Prisoners of the 12th Arkansas were delivered to Vicksburg, Mississippi, on or about September 16, and/or September 23, 1862. The regiment was then reorganized by the election of new officers on October 2, 1862, at Jackson, Mississippi. The 11th Arkansas and 12th Arkansas regiments were consolidated after release. The 12th Arkansas was officially "exchanged" on November 10, 1862. Because Col. Gantt was confined as a prisoner at Fort Warren, when the 12th Arkansas was exchanged and reorganized at Jackson, T. J. Reid, Jr, was elect to the Colonelcy.

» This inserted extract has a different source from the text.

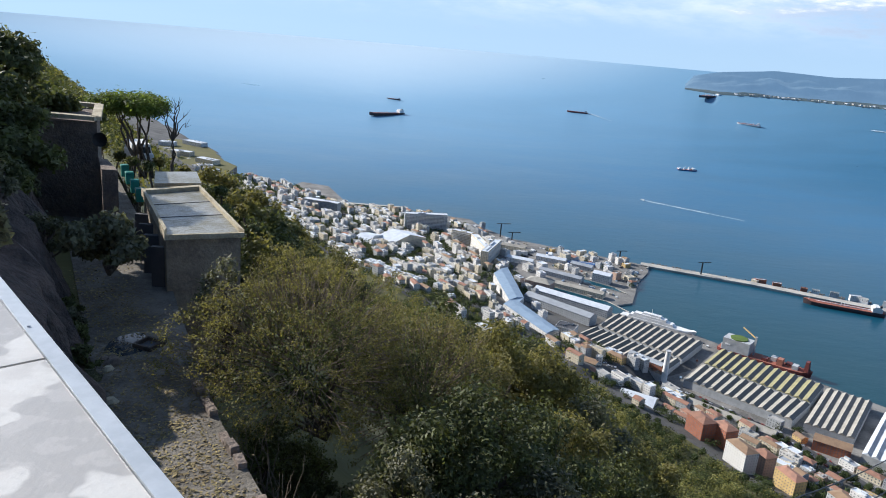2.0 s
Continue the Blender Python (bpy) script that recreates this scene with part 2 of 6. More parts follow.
# ---- geometry helpers ----
class Mesh:
    """Collects faces with a material slot each, and makes one mesh object of them."""

    def __init__(self):
        self.v, self.f, self.m, self.slots, self.huts = [], [], [], [], []

    def slot(self, mat):
        if mat not in self.slots:
            self.slots.append(mat)
        return self.slots.index(mat)

    def face(self, pts, mat):
        i = len(self.v)
        self.v.extend(pts)
        self.f.append(tuple(range(i, i + len(pts))))
        self.m.append(self.slot(mat))

    def solid(self, verts, faces, mat):
        i = len(self.v)
        self.v.extend(verts)
        s = self.slot(mat)
        for f in faces:
            self.f.append(tuple(i + j for j in f))
            self.m.append(s)

    def box(self, c, size, mat, yaw=0.0, top=None, taper=1.0):
        """A box on its base centre c; top: another material for the upper face."""
        sx, sy, sz = size
        ca, sa = math.cos(yaw), math.sin(yaw)
        vs = []
        for z, q in ((0, 1.0), (sz, taper)):
            for ux, uy in ((-.5, -.5), (.5, -.5), (.5, .5), (-.5, .5)):
                x, y = ux * sx * q, uy * sy * q
                vs.append((c[0] + x * ca - y * sa, c[1] + x * sa + y * ca, c[2] + z))
        self.solid(vs, [(0, 1, 5, 4), (1, 2, 6, 5), (2, 3, 7, 6), (3, 0, 4, 7), (3, 2, 1, 0)], mat)
        self.solid(vs[4:], [(0, 1, 2, 3)], top or mat)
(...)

The other regimental officers elected at the reorganization were:Lieutenant Colonel Ed Jordan
The company commanders elected in this new organization were:Company A, Captain Stewart
Company B, Captain Donnell
Company C, Captain Johnson
Company D, Captain Linzee
Company E, Captain Glasgow
Company F, Captain Bowen
Company G, Captain Doggett
Company H, Captain J.E. Inge
Company I, Captain Archer
Company K, Captain Davis
After the surrender of Island Number 10., many of the soldiers refused to return to the command. There were too few men to bring the regiment up to effective strength, so the officers were granted leave to return to Arkansas to recruit replacements, while the enlisted men were temporarily attached to the 11th Arkansas under the command of Colonel Logan. When the officers returned to the regiment, the added recruits brought the its strength up to approximately 300 men in the ranks. The 12th Arkansas participated in the following engagements as a separate regiment:Battle of Island Number Ten
Battle of Port Hudson
Following the capitulation of Port Hudson, the men were exchanged, but the officers were sent to Johnson's Island. The survivors of the regiment were consolidated with the remains of several other regiments surrendered at that place or at the Siege of Vicksburg and formed into the 2nd Arkansas Consolidated Infantry Regiment.
The 2nd Arkansas Consolidated Infantry was surrendered with the Department of the Trans-Mississippi, General Kirby Smith commanding, May 26, 1865. When the Trans-Mississippi Department surrendered, all of the Arkansas infantry regiments were encamped in and around Marshall, Texas (war-ravaged Arkansas no longer able to subsist the army). The regiments were ordered to report to Shreveport, Louisiana, to be paroled. Virtually none of them did so. Some soldiers went to Shreveport on their own to be paroled, but for the most part, the regiments simply disbanded without formally surrendering. A company or two managed to keep together until they got home.